In Rhode Island, stakeholders formed the Energy Efficiency and Resource Management Council (EERMC) in 2006 to address least-cost procurement and energy efficiency mandates.
That group led to a “very rarely antagonistic and often collaborative” relationship between the DER stakeholder groups and National Grid, said Abigail Anthony, executive director of the Acadia Center, a clean energy advocate.
Programs were tested with National Grid pilots proposed by the EERMC. They now serve as models for compromise in Rhode Island’s ongoing DER valuation proceeding, expected to provide a basis for further growth.
Just weeks ago, utilities and solar advocates in New Hampshire also utilized the pilot playbook, agreeing to a path forward on a net metering successor tariff that includes a set of pilots on TOU rates, demand charges, community solar and more.
The ongoing negotiations, stakeholders said, could lead to a modernized grid and a thriving, data-driven DER marketplace in New Hampshire.
The pilot trend extends to other resources as well. More than 80% of respondents from the West Coast, Great Plains, New England and Rocky Mountain states expect moderate or significant growth in demand response and demand-side management.
In many of those states, DR and DSM penetrations are now growing because of groundwork laid in regulatory proceedings.

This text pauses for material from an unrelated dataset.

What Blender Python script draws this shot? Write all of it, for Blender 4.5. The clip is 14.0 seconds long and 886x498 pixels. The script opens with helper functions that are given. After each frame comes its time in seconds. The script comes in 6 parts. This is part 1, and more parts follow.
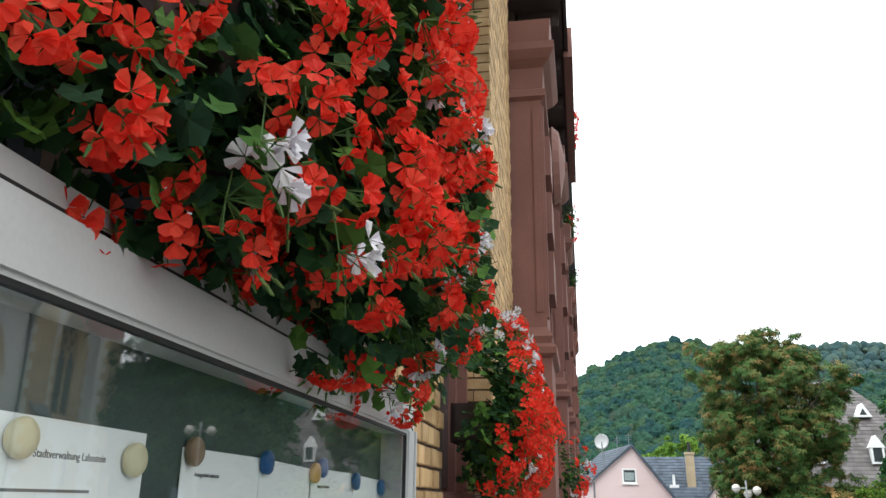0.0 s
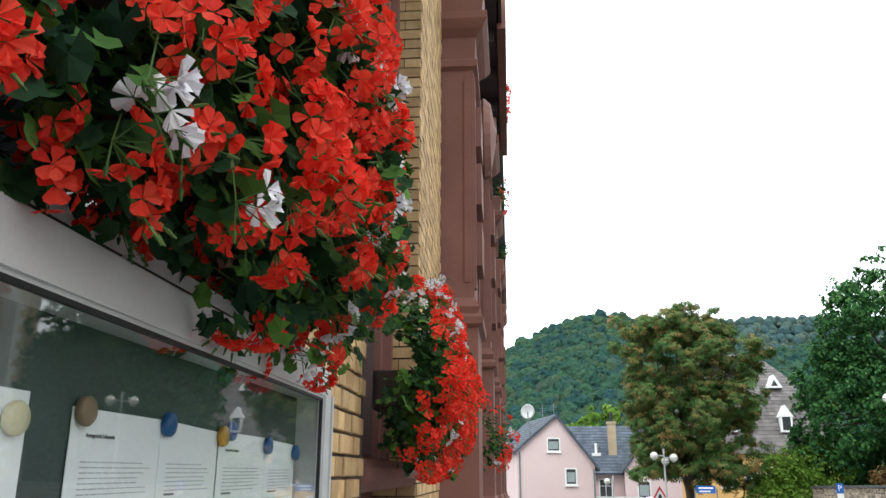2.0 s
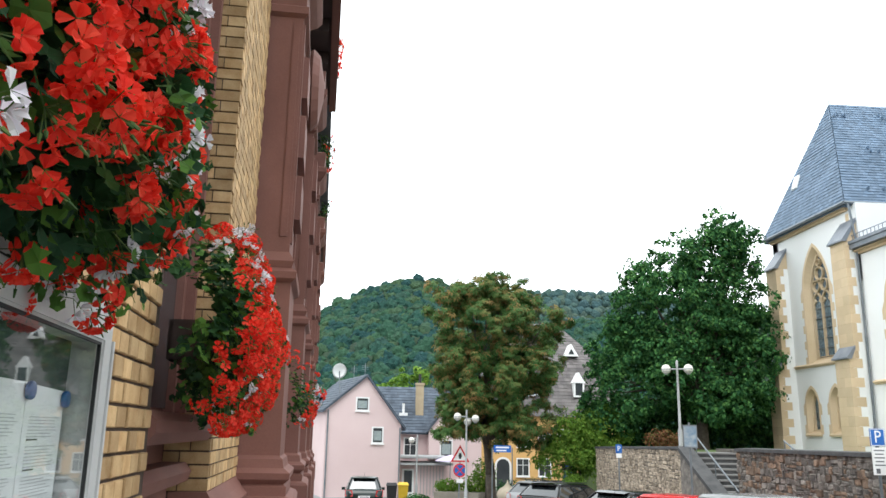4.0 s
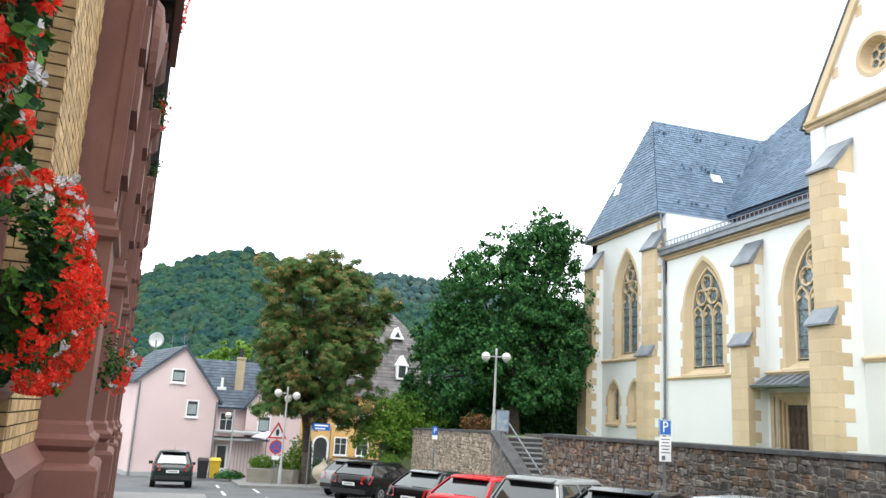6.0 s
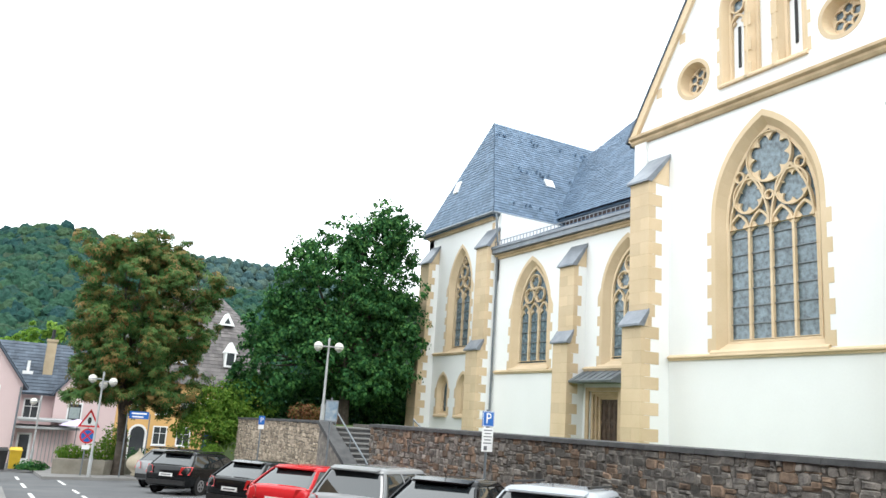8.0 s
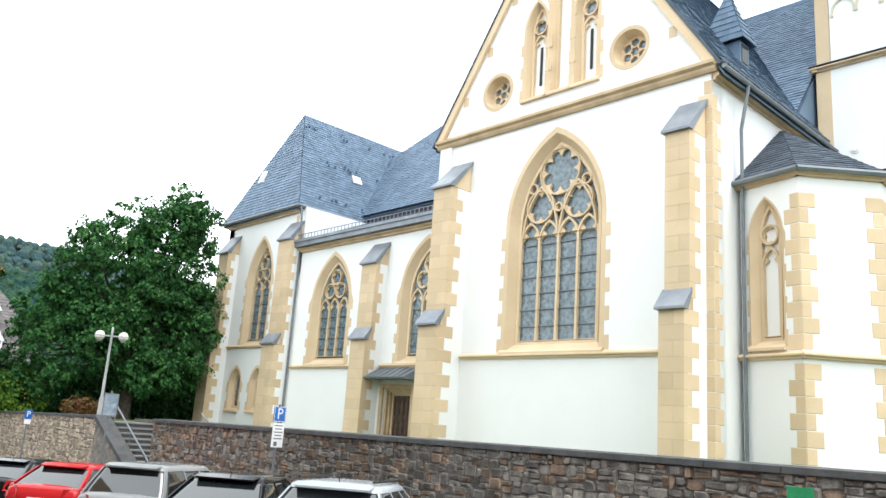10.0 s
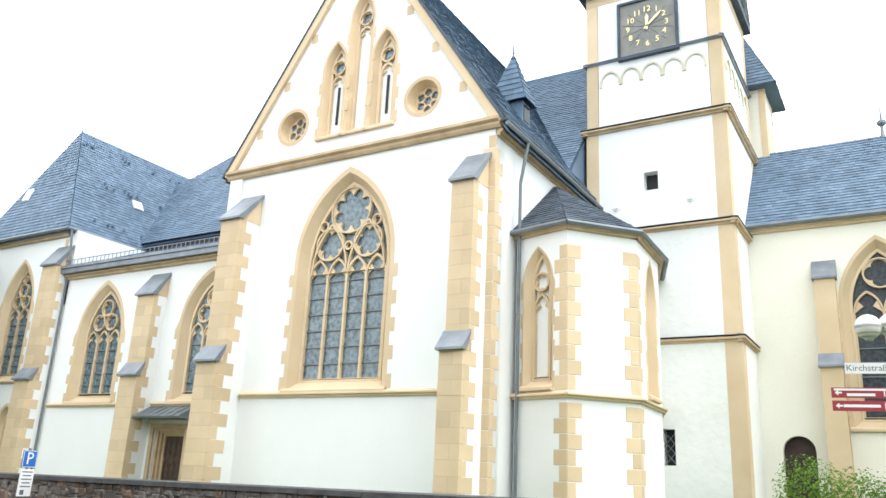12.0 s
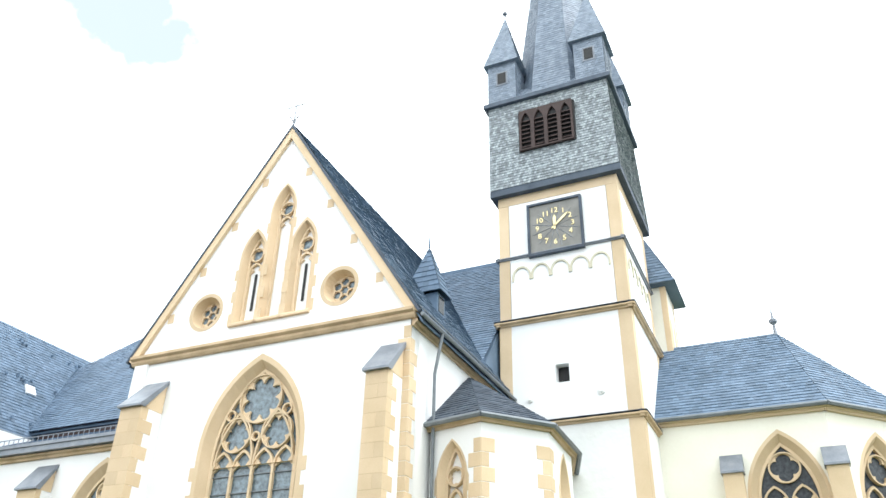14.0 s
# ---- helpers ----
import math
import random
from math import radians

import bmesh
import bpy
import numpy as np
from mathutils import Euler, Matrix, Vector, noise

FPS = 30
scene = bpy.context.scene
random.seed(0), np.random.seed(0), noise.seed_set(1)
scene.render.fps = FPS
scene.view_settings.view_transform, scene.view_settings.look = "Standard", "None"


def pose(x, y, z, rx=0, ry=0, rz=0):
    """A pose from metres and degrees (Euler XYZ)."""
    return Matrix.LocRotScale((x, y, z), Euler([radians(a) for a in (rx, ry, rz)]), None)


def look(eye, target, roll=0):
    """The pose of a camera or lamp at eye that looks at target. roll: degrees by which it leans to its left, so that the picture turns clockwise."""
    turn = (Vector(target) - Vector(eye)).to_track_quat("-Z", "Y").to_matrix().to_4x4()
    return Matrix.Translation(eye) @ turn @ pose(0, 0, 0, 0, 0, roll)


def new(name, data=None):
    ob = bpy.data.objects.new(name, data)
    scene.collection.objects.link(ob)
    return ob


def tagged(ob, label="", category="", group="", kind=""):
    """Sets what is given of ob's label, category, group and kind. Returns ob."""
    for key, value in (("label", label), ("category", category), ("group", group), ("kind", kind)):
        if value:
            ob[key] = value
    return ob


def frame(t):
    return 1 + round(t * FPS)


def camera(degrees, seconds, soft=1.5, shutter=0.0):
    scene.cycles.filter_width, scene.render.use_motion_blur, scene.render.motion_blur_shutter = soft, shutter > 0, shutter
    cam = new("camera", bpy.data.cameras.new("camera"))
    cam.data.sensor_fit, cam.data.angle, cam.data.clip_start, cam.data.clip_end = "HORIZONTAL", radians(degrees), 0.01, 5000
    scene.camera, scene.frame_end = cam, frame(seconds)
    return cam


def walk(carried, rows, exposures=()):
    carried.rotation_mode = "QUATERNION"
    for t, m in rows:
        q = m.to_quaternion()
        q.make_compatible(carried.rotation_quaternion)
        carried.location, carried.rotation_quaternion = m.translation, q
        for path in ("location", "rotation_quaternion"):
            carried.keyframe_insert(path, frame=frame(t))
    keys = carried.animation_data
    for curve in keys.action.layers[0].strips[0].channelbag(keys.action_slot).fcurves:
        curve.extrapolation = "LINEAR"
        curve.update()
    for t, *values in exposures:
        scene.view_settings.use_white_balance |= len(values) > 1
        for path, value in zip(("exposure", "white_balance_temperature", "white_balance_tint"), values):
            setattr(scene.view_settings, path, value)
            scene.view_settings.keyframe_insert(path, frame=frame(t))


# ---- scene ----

In the landmark 2016 Colorado compromise between DER advocates and Xcel Energy, agreement hinged on replacing Xcel’s fixed “grid use charge” with a voluntary TOU rate trial and a voluntary demand charge pilot program.
Also critical to the settlement was a commitment from DER advocates not to oppose a trial decoupling proposal Xcel filed in a separate docket. Decoupling allows utilities to avoid revenue losses from the kinds of efficiency gains created by DR and DSM.

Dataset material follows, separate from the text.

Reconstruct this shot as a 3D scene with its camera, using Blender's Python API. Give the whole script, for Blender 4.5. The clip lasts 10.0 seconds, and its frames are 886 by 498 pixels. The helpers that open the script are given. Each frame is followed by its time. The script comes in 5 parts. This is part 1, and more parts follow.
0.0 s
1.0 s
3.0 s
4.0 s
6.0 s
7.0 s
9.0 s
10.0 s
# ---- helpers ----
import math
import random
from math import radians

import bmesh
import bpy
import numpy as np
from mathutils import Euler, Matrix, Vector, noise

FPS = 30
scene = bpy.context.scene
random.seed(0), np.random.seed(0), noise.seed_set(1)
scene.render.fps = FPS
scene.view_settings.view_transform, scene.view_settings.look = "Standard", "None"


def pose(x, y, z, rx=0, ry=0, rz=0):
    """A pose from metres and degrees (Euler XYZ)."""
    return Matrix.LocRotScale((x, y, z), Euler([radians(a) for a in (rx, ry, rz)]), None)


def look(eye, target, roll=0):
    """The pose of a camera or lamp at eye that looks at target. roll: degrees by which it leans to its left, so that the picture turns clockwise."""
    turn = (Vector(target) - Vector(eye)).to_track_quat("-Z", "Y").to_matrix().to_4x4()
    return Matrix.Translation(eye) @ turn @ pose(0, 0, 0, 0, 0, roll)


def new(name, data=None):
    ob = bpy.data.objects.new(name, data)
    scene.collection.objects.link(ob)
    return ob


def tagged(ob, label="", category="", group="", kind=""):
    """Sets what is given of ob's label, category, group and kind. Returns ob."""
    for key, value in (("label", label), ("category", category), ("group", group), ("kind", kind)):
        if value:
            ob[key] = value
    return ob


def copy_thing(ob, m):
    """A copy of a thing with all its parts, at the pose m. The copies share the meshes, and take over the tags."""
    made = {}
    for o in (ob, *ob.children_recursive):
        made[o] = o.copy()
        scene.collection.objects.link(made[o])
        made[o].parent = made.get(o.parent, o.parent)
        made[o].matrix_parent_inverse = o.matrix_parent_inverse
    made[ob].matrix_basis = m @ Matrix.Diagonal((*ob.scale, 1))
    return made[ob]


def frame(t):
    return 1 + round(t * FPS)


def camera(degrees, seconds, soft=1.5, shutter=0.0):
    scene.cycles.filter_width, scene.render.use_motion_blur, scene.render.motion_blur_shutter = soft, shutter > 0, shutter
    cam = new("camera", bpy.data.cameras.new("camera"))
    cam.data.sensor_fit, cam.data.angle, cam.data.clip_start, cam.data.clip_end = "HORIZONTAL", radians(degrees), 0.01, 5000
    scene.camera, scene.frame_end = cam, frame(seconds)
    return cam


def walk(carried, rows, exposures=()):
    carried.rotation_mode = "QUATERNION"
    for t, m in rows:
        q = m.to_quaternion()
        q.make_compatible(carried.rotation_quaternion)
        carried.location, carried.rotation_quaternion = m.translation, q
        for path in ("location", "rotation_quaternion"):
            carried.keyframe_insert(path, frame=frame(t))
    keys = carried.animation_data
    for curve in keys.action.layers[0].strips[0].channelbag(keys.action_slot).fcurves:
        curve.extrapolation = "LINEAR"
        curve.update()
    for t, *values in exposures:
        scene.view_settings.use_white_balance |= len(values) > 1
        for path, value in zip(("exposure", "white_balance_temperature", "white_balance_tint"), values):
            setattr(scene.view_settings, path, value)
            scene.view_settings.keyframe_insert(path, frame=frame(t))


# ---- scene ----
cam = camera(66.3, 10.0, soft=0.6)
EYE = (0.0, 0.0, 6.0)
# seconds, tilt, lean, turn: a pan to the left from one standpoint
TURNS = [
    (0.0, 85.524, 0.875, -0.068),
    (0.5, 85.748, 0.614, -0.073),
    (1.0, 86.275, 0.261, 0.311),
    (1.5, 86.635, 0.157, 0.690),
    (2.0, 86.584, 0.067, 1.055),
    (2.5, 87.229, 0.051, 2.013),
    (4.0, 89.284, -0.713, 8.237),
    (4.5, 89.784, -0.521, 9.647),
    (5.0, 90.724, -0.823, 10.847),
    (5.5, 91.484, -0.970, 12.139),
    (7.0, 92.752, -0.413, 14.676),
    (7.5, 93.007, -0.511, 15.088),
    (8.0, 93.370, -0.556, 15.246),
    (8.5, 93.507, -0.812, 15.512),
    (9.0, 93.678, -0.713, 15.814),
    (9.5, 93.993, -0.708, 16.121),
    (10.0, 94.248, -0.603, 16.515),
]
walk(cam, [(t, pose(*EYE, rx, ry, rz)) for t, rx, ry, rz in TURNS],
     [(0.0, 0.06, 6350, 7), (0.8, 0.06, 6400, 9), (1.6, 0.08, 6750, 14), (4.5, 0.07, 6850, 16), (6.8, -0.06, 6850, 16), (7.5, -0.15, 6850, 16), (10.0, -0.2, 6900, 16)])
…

Distributed energy storage is also benefiting from the pilot trend.
Survey respondents from New England and the West Coast were the most bullish on the technology, with about 80% expecting moderate or significant growth.
High electricity rates in those regions make behind-the-meter storage appealing relative to other parts of the country, but there is also a distinct difference in the level of utility familiarity with storage in those regions due to pilots.

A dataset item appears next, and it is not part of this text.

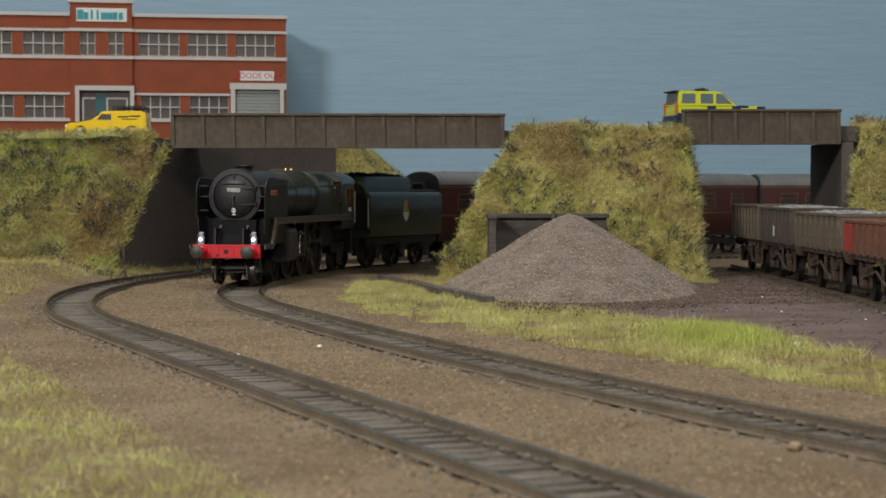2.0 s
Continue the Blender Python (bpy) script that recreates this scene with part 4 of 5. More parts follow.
part("beacon_bar", box(BM(), -10, -4.0, -7.5, 7.5, 20.5, 21.6, 0.4), M_TYRE, suv, "dark roof beacon bar")
part("beacon", box(BM(), -8.6, -5.4, -5.5, 5.5, 21.4, 22.4, 0.4), M_NAVY, suv)
road_wheels(suv, (-16.5, 16.5), 9.6, 4.4, 0)

# ---- wagons ----


def wagon(y0, length, mat, label, load=False, red=False, label_plate=False, height=31.0):
    w = thing("mineral_wagon", label, "wagon", at(166.0, y0, 0, 0, 0, -90), group="row of wagons in the siding")
    L = length - 5.0
    zb = 17.2
    t = 0.8
    part("side_plate", box(BM(), -L / 2, L / 2, -15.2, -15.2 + t, zb, height - 1.2), mat, w)
    part("side_plate", box(BM(), -L / 2, L / 2, 15.2 - t, 15.2, zb, height - 1.2), mat, w)
    for s in (-1, 1):
        part("end_plate", box(BM(), s * L / 2 - 0.5, s * L / 2 + 0.5, -15.1, 15.1, zb, height - 1.25), mat, w)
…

In California, examples Pacific Gas and Electric Supply-side Pilot (SSP) and Excess Supply Pilot (XSP) programs. They proved the capabilities of DR and opened to the door to 2016’s statewide Demand Response Auction Mechanism (DRAM) pilot program. The auction winners are now fully engaged in the California Independent System Operator (CAISO) market process and a 2017 auction is underway.
Even in the regions least confident about DER growth, expectations were still palpable. Southwestern respondents were among the most bearish, but a clear majority still expected moderate or significant growth in rooftop solar.
There too, utility pilots are providing grounds for compromise and continued growth.
In March, Arizona regulators brokered a settlement between DER advocates and Arizona Public Service (APS), the state’s dominant electric utility, over rooftop solar incentives and rate structure. Although APS will be allowed to offer time of use (TOU) rates and demand charges, they will not be mandatory. In effect, the rate design compromises are de facto trials of TOU rates and demand charges, which the utility expects could spur the growth of solar-plus-storage installations.
"It's been our position to get ahead [of rooftop solar issues] and try to create a sustainable solar path," Greg Bernosky, APS Director of Regulatory Affairs said of the settlement.
"It's intended as a bridge to other technologies. We didn’t solve [just for] solar; we wanted to solve for things that are starting to happen.”
Will utilities go behind the meter?
Utilities have long looked for new business opportunities in distributed resources, the survey report notes, but to this point, they’ve mostly invested in the most familiar DERs. Grid communication technologies, rooftop solar, DR and DSM, and community shared renewables the leaders in current utility DER investments, according to the survey.
Of the major DER offerings (excluding minor resources like distributed wind and geothermal), those technologies are among the most well-established in the utility industry, thanks in large part to numerous pilot programs across the nation. PG&E and SolarCity, for instance, agreed to a solar, storage and inverter pilot last year, Pepco is piloting the use of electric vehicles for demand response, and Maryland is rolling out an innovative community solar pilot for utilities.
But with the exception of rooftop solar, those resources are also some of the easiest to deploy from a regulatory perspective, as they typically don’t involve utilities directly deploying assets behind the customer’s meter — typically the realm of independent vendors.
That could be about to change, however. 95% of respondents to the survey indicated they utilities should be able to rate-base investments behind the meter, with 71% saying it should be allowed in “all or most circumstances.”
Despite the near-consensus among utility professionals, BTM rate-basing is a controversial subject in the sector. Independent DER vendors typically look at it as anticompetitive, fearing utilities will use their market power and brand familiarity with customers to monopolize the market.
But here too, pilot projects may offer a route forward, at least in the early days of utility BTM deployment.
In Arizona, behind-the-meter solar pilots from APS and Tucson Electric Power (TEP) were the results of an earlier net metering compromise.
Despite residual hostility between solar developers and utilities following a contentious 2013 net metering debate, Lon Huber, director at consultancy Strategen, told Utility Dive he was able to broker a compromise on behalf of the state’s consumer advocacy office.
By keeping parties focused on the numbers, stakeholders settled on a program that allowed the utilities to deploy solar behind the meter to study its effects on the distribution system.
There are times, Huber acknowledged, when “the gap between parties is just too wide” and even small pilot proposals are unfeasible. At those times, limiting disagreement to just a few issues and including as many stakeholders as possible is important, he said.
“It creates a more manageable decision set and minimizes after-the-vote disputes.”